Here is an explanation of the paper ZeSTA, broken down into simple concepts with creative analogies.
The Big Problem: The "Too Many Cooks" Dilemma
Imagine you want to teach a robot to sound exactly like your voice. You only have a few minutes of your own voice recordings (maybe just a few sentences). This is a "low-resource" situation.
To help the robot learn, you decide to use a super-smart AI voice generator (called Zero-Shot TTS) to create thousands of extra sentences for the robot to practice on. You tell the AI, "Make it sound like me," and it generates a massive library of speech.
The Catch:
While the AI-generated speech sounds clear and easy to understand, it doesn't sound exactly like you. It sounds a bit like a generic robot trying to be you.
If you mix your few real recordings with thousands of these "fake" recordings and train the robot, something weird happens:
- The Good: The robot becomes very clear and easy to understand (intelligibility goes up).
- The Bad: The robot forgets what your specific voice sounds like and starts sounding like the generic AI instead (similarity goes down).
It's like hiring a famous actor to teach a student how to play a role. If the student watches the actor too much, they stop sounding like themselves and just become a bad copy of the actor.
The Solution: ZeSTA (The "Identity Guard")
The authors propose a new method called ZeSTA to fix this. Think of ZeSTA as a smart training camp with two special tricks:
1. The "Name Tag" System (Domain-Conditioned Training)
In the old way, the robot just heard a mix of "Real You" and "Fake You" and got confused about which one was the target.
ZeSTA gives every piece of audio a digital name tag:
- "REAL" tag for your actual recordings.
- "SYNTH" tag for the AI-generated recordings.
The robot is taught to look at the tag before it learns.
- When it sees the "REAL" tag, it says, "Okay, this is the true target. I need to memorize this specific voice perfectly."
- When it sees the "SYNTH" tag, it says, "Okay, this is just practice material to help me learn the words and rhythm, but I shouldn't copy the voice style too hard."
The Analogy: Imagine a student studying for a history exam.
- Without ZeSTA: They read a textbook (synthetic) and a diary (real) mixed together, getting confused about what actually happened.

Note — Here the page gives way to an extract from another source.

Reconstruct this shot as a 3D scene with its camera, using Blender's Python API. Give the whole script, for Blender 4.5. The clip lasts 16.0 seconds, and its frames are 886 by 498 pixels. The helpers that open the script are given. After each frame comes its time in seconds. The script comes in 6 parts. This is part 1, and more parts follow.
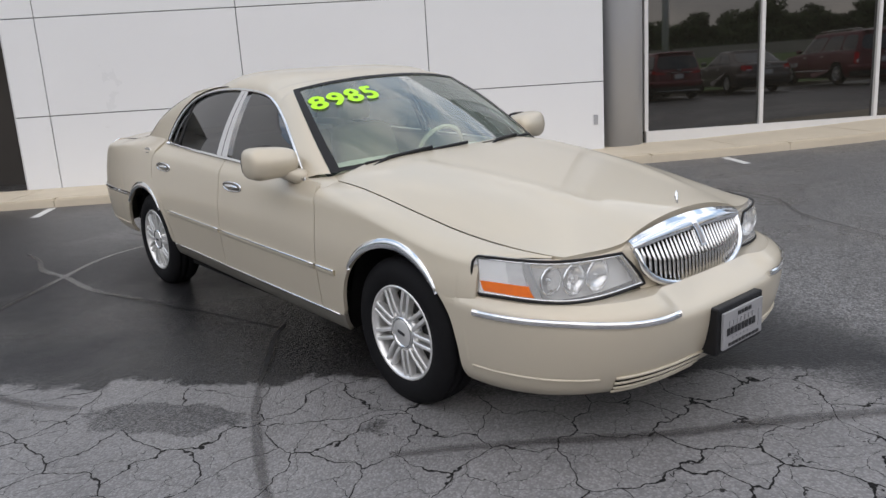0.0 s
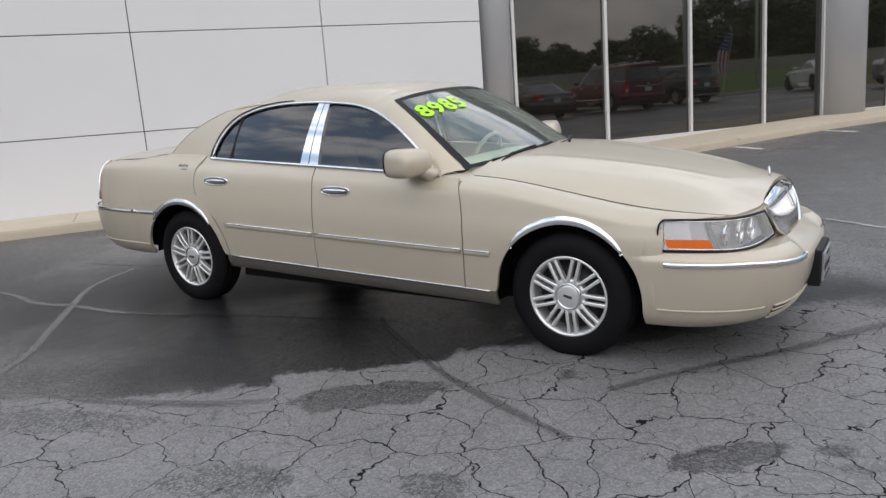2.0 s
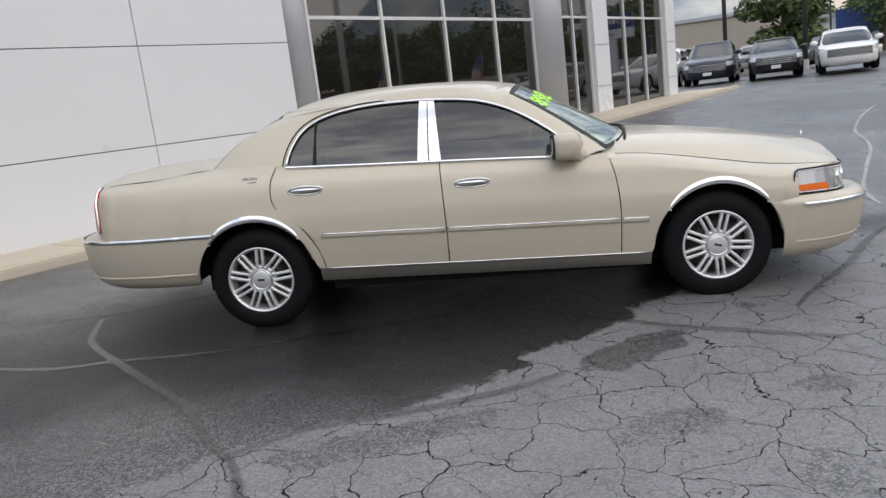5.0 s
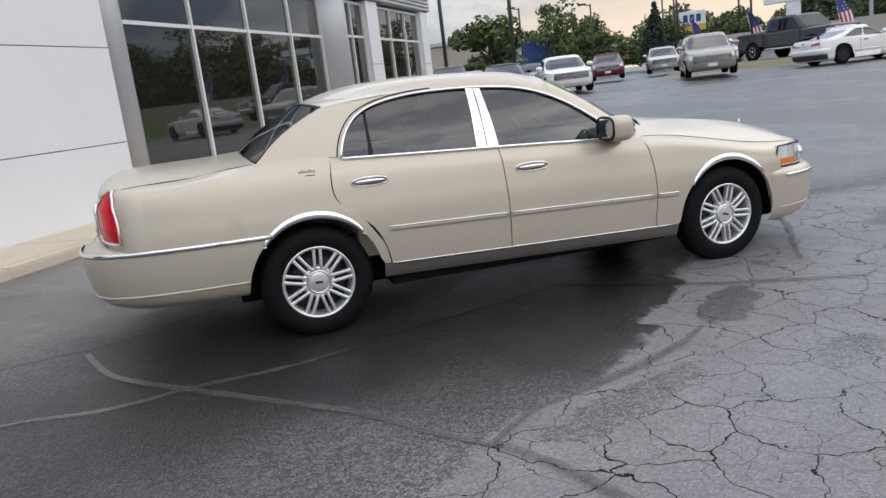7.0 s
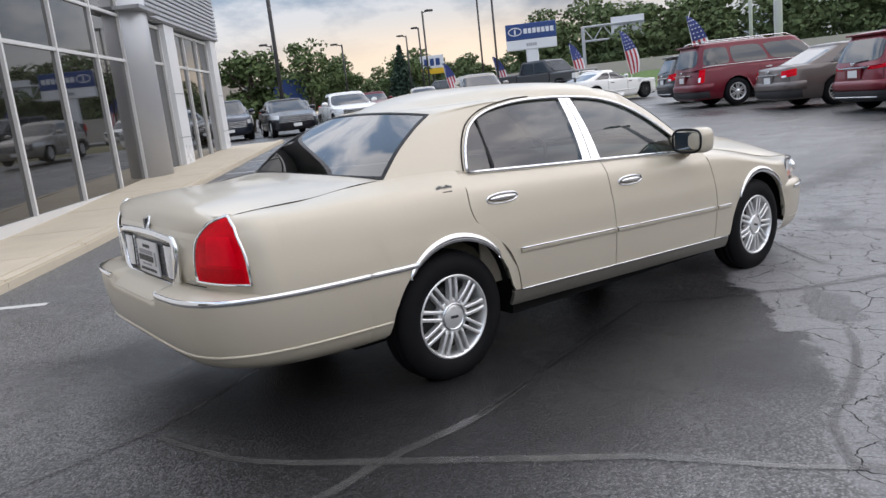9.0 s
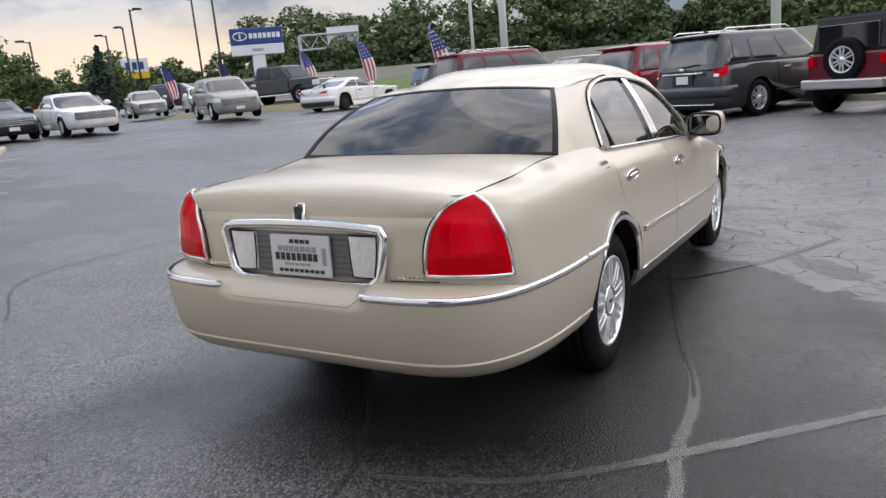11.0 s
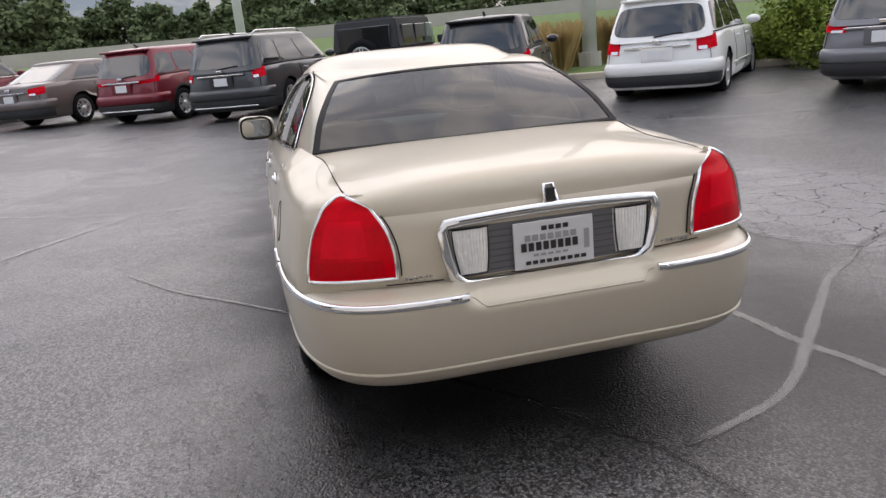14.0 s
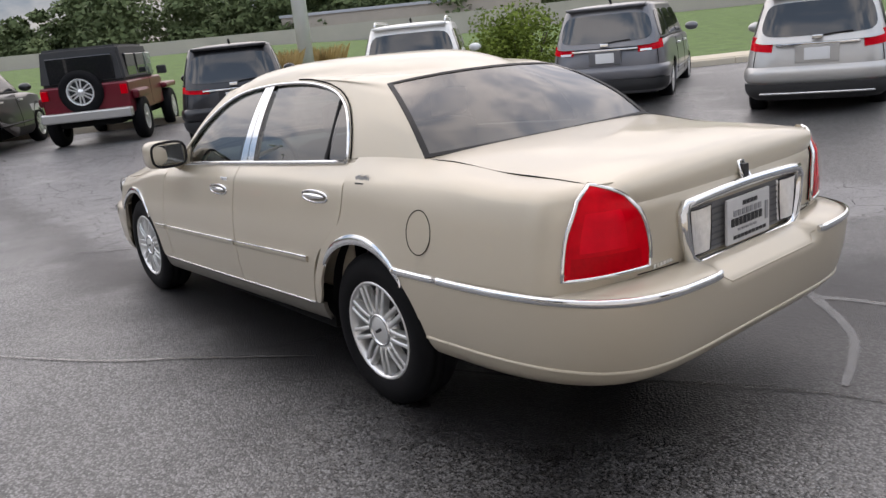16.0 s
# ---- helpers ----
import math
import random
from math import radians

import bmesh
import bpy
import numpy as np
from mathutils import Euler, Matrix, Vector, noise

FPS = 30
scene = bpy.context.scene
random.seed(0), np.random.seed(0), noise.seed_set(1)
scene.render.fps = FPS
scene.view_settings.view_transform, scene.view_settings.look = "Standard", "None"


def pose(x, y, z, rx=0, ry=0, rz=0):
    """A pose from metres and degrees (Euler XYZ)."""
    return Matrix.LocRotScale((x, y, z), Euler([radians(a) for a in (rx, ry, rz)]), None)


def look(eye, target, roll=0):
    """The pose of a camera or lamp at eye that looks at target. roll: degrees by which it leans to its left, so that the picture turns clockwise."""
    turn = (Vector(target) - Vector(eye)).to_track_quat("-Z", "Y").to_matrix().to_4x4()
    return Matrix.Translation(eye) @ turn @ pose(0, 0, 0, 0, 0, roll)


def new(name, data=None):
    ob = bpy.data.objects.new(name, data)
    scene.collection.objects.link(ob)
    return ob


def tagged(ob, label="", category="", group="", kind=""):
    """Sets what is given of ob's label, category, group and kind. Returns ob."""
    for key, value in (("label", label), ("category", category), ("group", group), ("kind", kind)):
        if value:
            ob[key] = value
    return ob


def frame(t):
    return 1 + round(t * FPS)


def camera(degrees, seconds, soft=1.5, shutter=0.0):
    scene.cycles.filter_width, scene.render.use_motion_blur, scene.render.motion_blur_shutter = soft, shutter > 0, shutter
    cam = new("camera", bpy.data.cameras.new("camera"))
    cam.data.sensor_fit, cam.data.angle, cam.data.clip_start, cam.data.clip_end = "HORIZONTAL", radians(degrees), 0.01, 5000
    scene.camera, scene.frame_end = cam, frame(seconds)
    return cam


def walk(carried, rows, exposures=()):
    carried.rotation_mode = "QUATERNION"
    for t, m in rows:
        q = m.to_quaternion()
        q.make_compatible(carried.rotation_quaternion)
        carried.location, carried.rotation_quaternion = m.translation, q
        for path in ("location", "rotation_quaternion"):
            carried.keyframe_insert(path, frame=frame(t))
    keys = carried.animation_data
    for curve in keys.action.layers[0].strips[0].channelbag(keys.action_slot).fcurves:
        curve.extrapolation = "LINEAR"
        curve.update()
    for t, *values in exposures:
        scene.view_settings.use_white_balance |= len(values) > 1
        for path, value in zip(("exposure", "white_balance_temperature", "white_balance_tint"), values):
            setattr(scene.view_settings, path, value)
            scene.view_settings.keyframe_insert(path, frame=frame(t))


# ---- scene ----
cam = camera(60.7, 16.0)
# The lot falls gently where the saloon stands: its own upright leans by this much.
TILT = Vector((-0.025, 0.019, 1.0)).rotation_difference(Vector((0, 0, 1))).to_matrix().to_4x4()
PATH = [
    (0, (4.13, -2.715, 1.535), (2.626, -1.492, 1.04), -3.5),
    (0.5, (3.919, -3.112, 1.563), (2.487, -1.8, 1.085), -3.9),
    (1, (3.753, -3.65, 1.565), (2.424, -2.228, 1.105), -3.8),
    (1.5, (3.473, -4.081, 1.519), (2.268, -2.548, 1.073), -3.6),
    (2, (3.083, -4.447, 1.521), (2.012, -2.817, 1.077), -3.6),
    (2.5, (2.67, -4.825, 1.533), (1.744, -3.108, 1.092), -3.7),
    (3, (2.209, -5.078, 1.513), (1.423, -3.291, 1.077), -4.0),
    (3.5, (1.737, -5.415, 1.527), (1.091, -3.573, 1.092), -4.4),
    (4, (1.242, -5.603, 1.515), (0.738, -3.717, 1.08), -4.8),
    (4.2, (1.047, -5.646, 1.531), (0.602, -3.744, 1.099), -5.1),
    (6.3, (-1.314, -5.679, 1.453), (-0.997, -3.753, 1.018), -5.0),
    (6.5, (-1.522, -5.597, 1.461), (-1.13, -3.685, 1.025), -5.1),
    (7, (-2.091, -5.385, 1.451), (-1.511, -3.519, 1.022), -5.3),
    (7.5, (-2.575, -5.06, 1.425), (-1.822, -3.254, 1.007), -5.2),
    (8, (-3.039, -4.697, 1.423), (-2.125, -2.965, 1.015), -5.0),
    (8.5, (-3.482, -4.322, 1.443), (-2.421, -2.674, 1.047), -4.8),
    (9, (-3.832, -3.867, 1.441), (-2.637, -2.31, 1.055), -4.5),
    (9.5, (-4.208, -3.435, 1.436), (-2.889, -1.98, 1.056), -4.4),
    (9.7, (-4.352, -3.275, 1.422), (-2.984, -1.866, 1.043), -4.4),
    (11.8, (-5.216, -1.136, 1.399), (-3.367, -0.511, 0.961), -3.0),
    (12, (-5.252, -0.946, 1.403), (-3.375, -0.416, 0.96), -3.0),
    (12.5, (-5.279, -0.438, 1.432), (-3.354, -0.148, 0.971), -3.1),
    (13, (-5.385, 0.05, 1.459), (-3.443, 0.104, 0.986), -3.8),
    (13.5, (-5.343, 0.514, 1.448), (-3.412, 0.328, 0.962), -4.5),
    (14, (-5.159, 0.946, 1.457), (-3.268, 0.525, 0.958), -5.1),
    (14.5, (-4.961, 1.383, 1.465), (-3.138, 0.734, 0.96), -5.5),
    (15, (-4.674, 1.76, 1.442), (-2.938, 0.907, 0.936), -6.0),
    (15.5, (-4.431, 2.191, 1.457), (-2.795, 1.155, 0.957), -6.0),
    (16, (-4.17, 2.575, 1.463), (-2.642, 1.382, 0.972), -5.9),
]
EXPOSURES = [(0.0, 0.88, 7230, 17.0), (4.0, 0.90, 7230, 16.5), (9.5, 1.06, 6950, 17.5), (12.5, 1.08, 7450, 21.0), (16.0, 1.08, 7450, 20.0)]
walk(cam, [(t, TILT @ look(*p)) for t, *p in PATH], EXPOSURES)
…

- With ZeSTA: The textbook has a sticky note saying "Theory Only," and the diary has a note saying "Fact." The student learns the facts from the diary but uses the textbook to understand the context, without mixing the two up.
2. The "VIP Seat" System (Real-Data Oversampling)

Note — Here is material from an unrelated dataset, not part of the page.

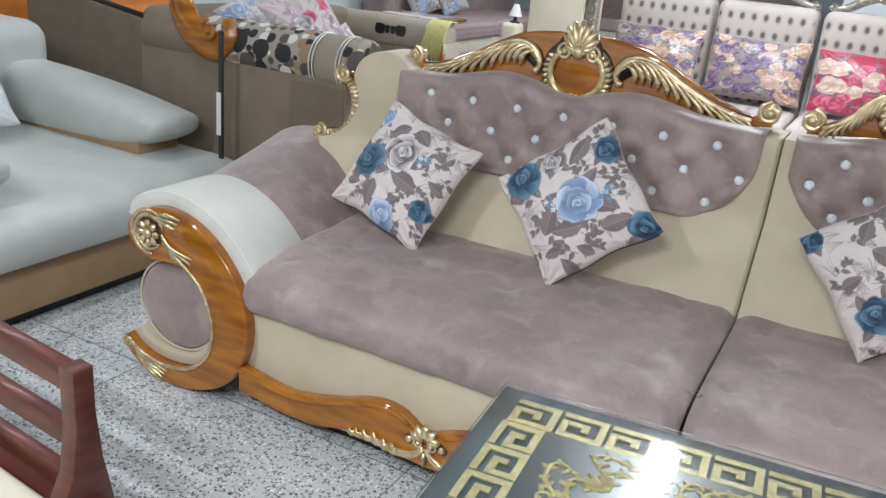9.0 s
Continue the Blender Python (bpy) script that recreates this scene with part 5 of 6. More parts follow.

Even with name tags, the robot might still get overwhelmed by the thousands of "fake" recordings. There are just too many of them compared to your few real ones.
ZeSTA solves this by giving your real recordings VIP status.
- It takes your few real sentences and plays them over and over again (oversampling) during training.
- It's like having a teacher who spends 90% of their time correcting your specific mistakes, while only using the textbook for 10% of the time.
This ensures that even though there is a mountain of fake data, the robot's brain is constantly reminded of what your voice actually sounds like.
How It Works in Real Life
The researchers tested this on two different datasets (LibriTTS and an in-house dataset) using two different AI voice generators.
The Results:
- Clarity: The robot remained very clear and easy to understand (thanks to the synthetic data).
- Identity: The robot sounded much more like the target person than before (thanks to the name tags and VIP seats).
- No Extra Cost: They didn't need to build a brand new, complex robot. They just added these two simple training tricks to existing models.
The "Secret Sauce" Analysis
The paper also dug into why this works:
- The "Look-Alike" Test: They tried using fake speech from a different person (same gender, but not the target). It didn't work as well. This proves that the fake speech needs to be generated using the target's style to be useful. It's like practicing tennis with a coach who plays like you, rather than a coach who plays completely differently.
- The Size of the Name Tag: They found that the "name tag" (the digital embedding) shouldn't be too small or too big. A medium size worked best, acting like a perfect-sized label that tells the robot exactly what to do without confusing it.
Summary
ZeSTA is a clever, low-cost way to train a robot to sound like a specific person, even when you only have a tiny amount of their voice.
It works by:
- Labeling fake data so the robot knows not to copy it too closely.
- Repeating real data so the robot never forgets the true voice.
The result? A personalized voice that is both clear (thanks to the AI help) and authentic (thanks to the smart training).